Let $D_x$ represent differentiation with respect to $x$. Hence $D^n_x f(x)$ is the $n$-th derivative of $f$ with respect to $x$. The following holds true for $n$ times differentiable functions $f$ and $g$ \begin{align*} D_x^n\left(\frac{f}{g}\right)=\sum_{k=0}^n\sum_{j=0}^{k} (-1)^j\binom{n}{k}\binom{k+1}{j+1}\frac{1}{g^{j+1}} D_x^{n-k}\left(f\right) D_x^{k}\left( g^j\right)\tag{1} \end{align*}

This formula is based upon the Hoppe Form of Generalized Chain Rule and a proof for it is given in this MSE post.

In the current situation we have $f(x)=x$ and $g(x)=\ln(x)+1$ and we obtain from (1) if we change the order of summation of the outer sum by replacing $k$ with $n-k$:

\begin{align*} \color{blue}{D_x^n\left(\frac{x}{\ln x+1}\right)} &=\sum_{k=0}^n\sum_{j=0}^{n-k}(-1)^j\binom{n}{k}\binom{n-k+1}{j+1} \frac{1}{(\ln x + 1)^{j+1}}D_x^k(x)D_x^{n-k}\left((\ln x + 1)^j\right)\\ &=\color{blue}{\sum_{j=0}^{n}(-1)^j\binom{n+1}{j+1} \frac{x}{(\ln x+1)^{j+1}}D_x^{n}\left((\ln x+1)^j\right)}\\ &\qquad\color{blue}{+\sum_{j=0}^{n-1}(-1)^jn\binom{n+1}{j+1} \frac{1}{(\ln x+1)^{j+1}}D_x^{n-1}\left((\ln x+1)^j\right)}\\ \end{align*} Since $D_x^k(x)=0$ if $k>1$ it is sufficient to consider the first two terms $k=0,1$ of the outer sum.

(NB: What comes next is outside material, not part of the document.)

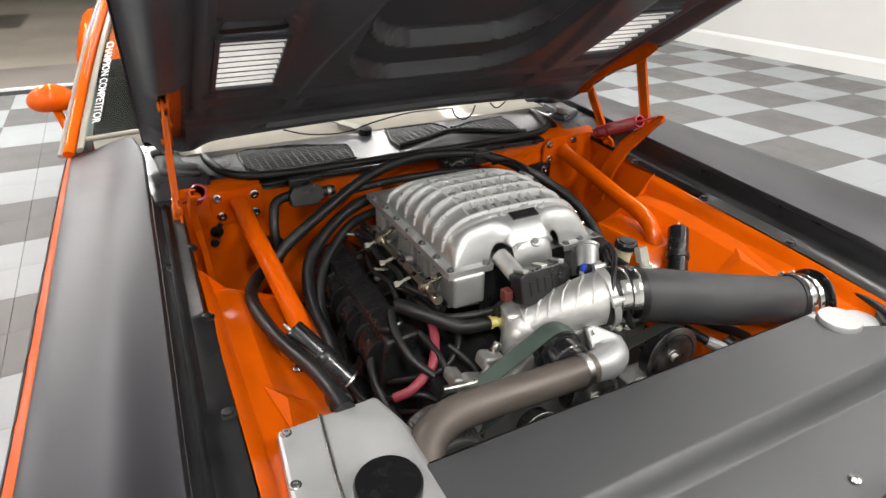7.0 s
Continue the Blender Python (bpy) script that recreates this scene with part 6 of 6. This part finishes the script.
# screen surround and pillars
for s in (-1, 1):
    edge = [on_screen(s * 0.826, u, 0.004) for u in (-0.04, 0.2, 0.4, 0.6, 0.8, 1.0)]
    bm = bmesh.new()
    add_tube(bm, edge, 0.014, seg=14, steps=4, flat=0.5)
    sur = part("screen_trim", bm, BEIGE, car, "beige windscreen surround", smooth=True)
    bm = bmesh.new()
    add_tube(bm, [p + Vector((s * 0.030, 0.004, -0.010)) for p in edge], 0.015, seg=14, steps=4)
    part("windscreen_pillar", bm, ORANGE, car, "gloss orange windscreen pillar", smooth=True)
    bm = bmesh.new()
    add_tube(bm, [p + Vector((s * 0.050, 0.016, -0.016)) for p in edge], 0.009, seg=12, steps=4)
    part("drip_rail", bm, BEIGE, car, "beige drip rail", smooth=True)
bm = bmesh.new()
add_tube(bm, [on_screen(0.82 * k / 8, 0.0, 0.004) for k in range(-8, 9)], 0.007, seg=10, steps=2)
part("screen_trim", bm, BEIGE, car, smooth=True)

# ---- doors, cabin, rear of the body ----
for s in (-1, 1):
    ys = [0.414, 0.45, 0.5] + [0.6 + 0.15 * k for k in range(8)]
    bm = bmesh.new()
    secs = []
    for y in ys:
        xc, zc = lerp_rows(CREASE, y)
        secs.append([(xc - 0.055, y, zc + 0.012), (xc - 0.030, y, zc + 0.008), (xc - 0.005, y, zc + 0.0005)] + side_points(y, 0.22))
    add_loft(bm, secs, mats=[0, 0, 0] + [1] * 12)
    bmesh.ops.recalc_face_normals(bm, faces=bm.faces[:])
    bmesh.ops.solidify(bm, geom=bm.faces[:], thickness=0.002)
    if s < 0:
        mirror_x(bm)
    door = part("door", bm, [MATTE, ORANGE], car, "gloss orange car door", smooth=True)
    for a, b in ((0.427, 0.525), (0.546, 0.66), (0.681, 0.80)):
        bm = bmesh.new()
        rows = []
        for k in range(5):
            y = a + (b - a) * k / 4
            xc, zc = lerp_rows(CREASE, y)
            rows.append([(xc + lerp_rows([(0.04, 0.026), (0.075, 0.045), (0.108, 0.058), (0.145, 0.066), (0.19, 0.07)], d)[0] + 0.0016, y, zc - d) for d in (0.055, 0.078, 0.10, 0.122, 0.145)])
        add_loft(bm, rows)
        thicken(bm, 0.0008)
        if s < 0:
            mirror_x(bm)
        part("stripe_block", bm, STRIPE, door)
    bm = bmesh.new()
    add_loft(bm, [[(s * x, y, z) for x, z in ((0.842, 0.875), (0.80, 1.0), (0.74, 1.13), (0.66, 1.25))] if y > 1.0 else [(s * (0.842 - (0.842 - x2) * 0), y, 0.875) if False else (s * x2, y, z2) for x2, z2 in ((0.842, 0.872), (0.842 - 0.35 * (y - 0.44) * 0.33, 0.872 + (y - 0.44) * 0.20), (0.842 - 0.35 * (y - 0.44) * 0.66, 0.872 + (y - 0.44) * 0.40), (0.842 - 0.35 * (y - 0.44), 0.872 + (y - 0.44) * 0.60))] for y in (0.46, 0.6, 0.8, 1.0, 1.02, 1.3, 1.6)])
    thicken(bm, 0.004)
    pane = part("side_window", bm, GLASS, door, "tinted side window", smooth=True)
    pane.visible_shadow = False
    bm = bmesh.new()
    r = bmesh.ops.create_uvsphere(bm, u_segments=28, v_segments=16, radius=1)
    for v in bm.verts:
        x, y, z = v.co
        k = 1.0 if y < 0 else 0.55
        v.co = Vector((s * 0.888 + 0.066 * x, 0.640 + 0.055 * y * k, 0.975 + 0.040 * z - 0.010 * abs(x)))
    mirror = part("door_mirror", bm, ORANGE, door, "orange bullet shaped door mirror", smooth=True)
    bm = bmesh.new()
    add_tube(bm, [(s * 0.862, 0.585, 0.868), (s * 0.868, 0.595, 0.895), (s * 0.880, 0.625, 0.925), (s * 0.886, 0.64, 0.950)], 0.012, seg=12)
    part("mirror_stalk", bm, ORANGE, door, smooth=True)
    bm = bmesh.new()
    secs = []
    for y in (1.656, 1.8, 2.0, 2.3, 2.6, 2.9, 3.2):
        xc, zc = lerp_rows(CREASE, y)
        hip = 0.15 * smooth01(1.60, 1.95, y) * (1 - 0.6 * smooth01(2.4, 3.2, y))
        rows = [(0.60, y, zc + 0.03), (xc - 0.03, y, zc + 0.01)] + side_points(y, 0.25 if not 1.98 < y < 2.7 else 0.56)
        secs.append([(px, py, pz + hip * max(0.0, pz - 0.55) / 0.32) for px, py, pz in rows])
    add_loft(bm, secs)
    bmesh.ops.recalc_face_normals(bm, faces=bm.faces[:])
    bmesh.ops.solidify(bm, geom=bm.faces[:], thickness=0.002)
    if s < 0:
        mirror_x(bm)
    part("quarter_panel", bm, ORANGE, car, "gloss orange rear quarter panel", smooth=True)
bm = bmesh.new()
add_loft(bm, [[(0.62 * math.sin(a), y, z + 0.05 * math.cos(a)) for a in [radians(-90 + 15 * k) for k in range(13)]] for y, z in ((1.10, 1.275), (1.25, 1.30), (1.6, 1.315), (1.9, 1.30), (2.3, 1.10), (2.55, 0.92))])
thicken(bm, 0.004)
part("roof", bm, MATTE, car, "matte black roof", smooth=True)
bm = bmesh.new()
add_box(bm, (0, 2.88, 0.885), (1.28, 0.66, 0.012))
part("boot_lid", bm, MATTE, car, "matte black boot lid", bevel=0.004)
bm = bmesh.new()
add_box(bm, (0, 3.21, 0.60), (1.72, 0.03, 0.55))
part("rear_panel", bm, BLACK_SATIN, car, bevel=0.01)
bm = bmesh.new()
add_box(bm, (0, 1.6, 0.20), (1.66, 3.1, 0.03))
add_box(bm, (0, 0.56, 0.54), (1.5, 0.04, 0.62))
add_box(bm, (0, 2.60, 0.54), (1.5, 0.04, 0.66))
part("cabin_shell", bm, SEAT, car)
bm = bmesh.new()
add_box(bm, (0, 0.68, 0.84), (1.36, 0.32, 0.07))
part("dashboard", bm, SEAT, car, "dark dashboard top", bevel=0.02, segments=3)
for x in (-0.38, 0.38):
    bm = bmesh.new()
    add_box(bm, (x, 1.45, 0.45), (0.50, 0.50, 0.20))
    add_box(bm, (x, 1.72, 0.78), (0.48, 0.14, 0.60), Matrix.Rotation(radians(-12), 4, "X"))
    part("seat", bm, SEAT, car, bevel=0.05, segments=3)


# ---- wheels ----
def wheel(s, y, r=0.345, rim_r=0.265):
    c = Vector((s * (0.845 if s > 0 else 0.805), y, r))
    out = Vector((s, 0, 0))
    bm = bmesh.new()
    add_lathe(bm, c - out * 0.13, out, [(rim_r - 0.005, 0.0), (rim_r + 0.02, 0.002), (r - 0.03, 0.012), (r - 0.006, 0.035), (r, 0.07), (r, 0.19), (r - 0.006, 0.225), (r - 0.03, 0.248), (rim_r + 0.02, 0.258), (rim_r - 0.005, 0.254)], 64, caps=False)
    tyre = part("tyre", bm, TYRE, None, smooth=True)
    bm = bmesh.new()
    add_lathe(bm, c - out * 0.12, out, [(rim_r - 0.020, 0.0), (rim_r - 0.022, 0.20), (rim_r - 0.006, 0.235), (rim_r + 0.003, 0.246), (rim_r + 0.006, 0.250), (rim_r - 0.002, 0.252), (rim_r - 0.012, 0.246), (rim_r - 0.030, 0.20), (rim_r - 0.030, 0.0)], 64, caps=False)
    w = part("wheel", bm, BLACK_SATIN, car, "bronze five spoke alloy wheel with black tyre", smooth=True)
    tyre.parent = w
    bm = bmesh.new()
    add_lathe(bm, c - out * 0.12, out, [(rim_r - 0.010, 0.236), (rim_r + 0.004, 0.2475), (rim_r + 0.007, 0.2515), (rim_r - 0.001, 0.2535), (rim_r - 0.014, 0.248), (rim_r - 0.026, 0.215)], 64, caps=False)
    part("rim_lip", bm, BRONZE, w, smooth=True)
    for k in range(5):
        a = 2 * math.pi * k / 5 + 0.105
        m = Matrix.Translation(c + out * 0.07) @ frame_to(out) @ Matrix.Rotation(a, 4, "Z")
        bm = bmesh.new()
        add_prism(bm, [(0.05, -0.034), (0.10, -0.030), (0.18, -0.028), (rim_r - 0.012, -0.040), (rim_r - 0.012, 0.040), (0.18, 0.028), (0.10, 0.030), (0.05, 0.034)], -0.022, 0.020, m)
        bmesh.ops.recalc_face_normals(bm, faces=bm.faces[:])
        part("spoke", bm, BRONZE, w, bevel=0.006)
    bm = bmesh.new()
    add_lathe(bm, c + out * 0.035, out, [(0.085, 0), (0.080, 0.045), (0.072, 0.055), (0.040, 0.05), (0.036, 0.035), (0, 0.035)], 40)
    part("hub", bm, BLACK_SATIN, w, smooth=True)
    for k in range(5):
        a = 2 * math.pi * (k + 0.5) / 5 + 0.105
        q = c + out * 0.075 + frame_to(out).to_3x3() @ Vector((0.056 * math.cos(a), 0.056 * math.sin(a), 0))
        hex_bolt(w, q, out, 0.009, 0.014, STEEL, "wheel_nut")
    bm = bmesh.new()
    add_lathe(bm, c - out * 0.03, out, [(0.07, 0), (0.185, 0.002), (0.185, 0.024), (0.07, 0.026)], 48)
    part("brake_disc", bm, STEEL, w, smooth=True)
    bm = bmesh.new()
    add_box(bm, c + Vector((-s * 0.02, -0.13, 0.06)), (0.07, 0.07, 0.16))
    part("brake_caliper", bm, BLACK_GLOSS, w, bevel=0.012)


for s in (-1, 1):
    wheel(s, -0.405)
    wheel(s, 2.34)


# ---- a dark car parked in the next hall ----
def parked_car(at, turn):
    other = thing("parked_car", "black car with pale wheels parked in the next hall", "car", at)
    other.rotation_euler = (0, 0, turn)
    prof = [(-0.75, 0.35), (-0.80, 0.55), (-0.70, 0.70), (0.30, 0.86), (1.05, 1.36), (2.45, 1.38), (3.15, 0.98), (3.70, 0.92), (3.78, 0.55), (3.70, 0.30)]
    bm = bmesh.new()
    rows = []
    for y, k in ((0.0, 0.96), (0.05, 1.0), (0.85, 1.02), (1.70, 1.0), (1.75, 0.96)):
        rows.append([(x, y + (0.16 * (0.87 - y) if z > 1.0 else 0), 0.30 + (z - 0.30) * k) for x, z in prof])
    add_loft(bm, rows, close=True)
    bm.faces.ensure_lookup_table()
    bmesh.ops.holes_fill(bm, edges=[e for e in bm.edges if e.is_boundary], sides=0)
    bmesh.ops.recalc_face_normals(bm, faces=bm.faces[:])
    body = part("body", bm, CAR_DARK, other, smooth=True, bevel=0.02)
    for x0, x1 in ((0.62, 1.62), (1.70, 2.62)):
        bm = bmesh.new()
        add_prism(bm, [(x0, 0.92), (x1, 0.92), (x1 - 0.1, 1.28), (x0 + 0.35, 1.28)], -0.004, 0.004, Matrix.Translation((0, 0.03, 0)) @ Matrix.Rotation(radians(90), 4, "X"))
        bmesh.ops.recalc_face_normals(bm, faces=bm.faces[:])
        part("side_window", bm, BLACK_GLOSS, other)
    for x in (0.0, 2.70):
        for y, s in ((0.06, -1), (1.69, 1)):
            bm = bmesh.new()
            c, out = Vector((x, y, 0.33)), Vector((0, s, 0))
            add_lathe(bm, c - out * 0.14, out, [(0.23, 0.0), (0.31, 0.01), (0.33, 0.04), (0.33, 0.18), (0.31, 0.21), (0.235, 0.225)], 40, caps=False)
            w = part("wheel", bm, TYRE, other, "black tyre on a pale alloy rim", smooth=True)
            bm = bmesh.new()
            add_lathe(bm, c + out * 0.03, out, [(0.238, 0.045), (0.225, 0.055), (0.21, 0.03), (0.10, 0.02), (0.06, 0.04), (0, 0.04)], 40)
            part("rim", bm, RIM_PALE, w, smooth=True)


parked_car((-3.12, 12.40, 0.0), radians(180))


# ---- floor tiles: the nearest as pieces of their own, the rest joined ----
def tile_verts(x, y, g=0.0006, b=0.0012):
    h = PITCH / 2 - g
    lo = [(x - h, y - h, -0.013), (x + h, y - h, -0.013), (x + h, y + h, -0.013), (x - h, y + h, -0.013)]
    mid = [(p[0], p[1], -b) for p in lo]
    hi = [(x - h + b, y - h + b, 0), (x + h - b, y - h + b, 0), (x + h - b, y + h - b, 0), (x - h + b, y + h - b, 0)]
    faces = [(8, 9, 10, 11)] + [(k, (k + 1) % 4, 4 + (k + 1) % 4, 4 + k) for k in range(4)] + [(4 + k, 4 + (k + 1) % 4, 8 + (k + 1) % 4, 8 + k) for k in range(4)]
    return lo + mid + hi, faces


tile_mesh = []
for name, material in (("tile_light", TILE_LIGHT), ("tile_dark", TILE_DARK)):
    me = bpy.data.meshes.new(name)
    v, fcs = tile_verts(0, 0)
    me.from_pydata(v, [], fcs)
    me.materials.append(material)
    tile_mesh.append(me)
joined = {0: ([], []), 1: ([], [])}
spots = []
n0, n1 = round(LEFT / PITCH), round(RIGHT / PITCH)
m0, m1 = math.floor(FRONT / PITCH), math.ceil(BACK / PITCH)
for i in range(n0, n1):
    for j in range(m0, m1 - 1):
        dark = 1 if (math.floor(i / 2) + math.floor(j / 2)) % 2 == 0 else 0
        x, y = (i + 0.5) * PITCH, (j + 0.5) * PITCH
        w = ROOM @ Vector((x, y, 0))
        under = abs(w.x) < 0.82 and -1.1 < w.y < 3.1
        near = math.hypot(max(0.0, abs(w.x) - 1.0), max(0.0, abs(w.y - 0.6) - 1.7)) + (9 if under else 0)
        spots.append((near, x, y, dark))
spots.sort()
for k, (near, x, y, dark) in enumerate(spots):
    if k < 290:
        ob = new("tile", tile_mesh[dark])
        ob.parent = floor
        ob.matrix_local = ROOM @ Matrix.Translation((x, y, 0))
    else:
        v, fcs = tile_verts(x, y)
        vs, fs = joined[dark]
        o = len(vs)
        vs.extend(v)
        fs.extend(tuple(q + o for q in fc) for fc in fcs)
for dark, (vs, fs) in joined.items():
    me = bpy.data.meshes.new("tile_field")
    me.from_pydata(vs, [], fs)
    me.materials.append((TILE_LIGHT, TILE_DARK)[dark])
    ob = new("tile_field", me)
    ob.parent = floor
    ob.matrix_local = ROOM
    tagged(ob, ("light grey plastic floor tiles", "dark grey plastic floor tiles")[dark], kind="stuff")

Let's look at a small example in order to see the formula in action

Example: $D^1_x\left(\frac{x}{\ln x + 1}\right)$

\begin{align*} \color{blue}{D_x^1\left(\frac{x}{\ln x +1}\right)} &=\sum_{j=0}^1(-1)^j\binom{2}{j+1}\frac{x}{(\ln x+1)^{j+1}}D_x^1\left((\ln x+1)^j\right)\\ &\qquad +\sum_{j=0}^0(-1)^j\binom{1}{j+1}\frac{1}{(\ln x+1)^{j+1}}D_x^0\left((\ln x+1)^j\right)\\ &=(-1)^0\binom{2}{1}\frac{x}{\ln x+1}D_x(1)+(-1)^1\binom{2}{2}\frac{x}{(\ln x+1)^2}D_x(\ln x + 1)\\ &\qquad +(-1)^0\binom{1}{1}\frac{1}{\ln x+1}D_x^0(1)\\ &=0-\frac{x}{(\ln x+1)^2}\cdot \frac{1}{x}+\frac{1}{\ln x+1}\\ &\color{blue}{=\frac{\ln x}{(\ln x+1)^2}} \end{align*}

in accordance with OPs result.

Answer 2

It looks that $$\frac{d^ny}{dx^n}=\frac{g_n(x) }{x^{n-1}(\log(x)+1)^{n+1}}$$ where $g_n(x)$ is a polynomial in $\log(x)$ of degree $(n-1)$.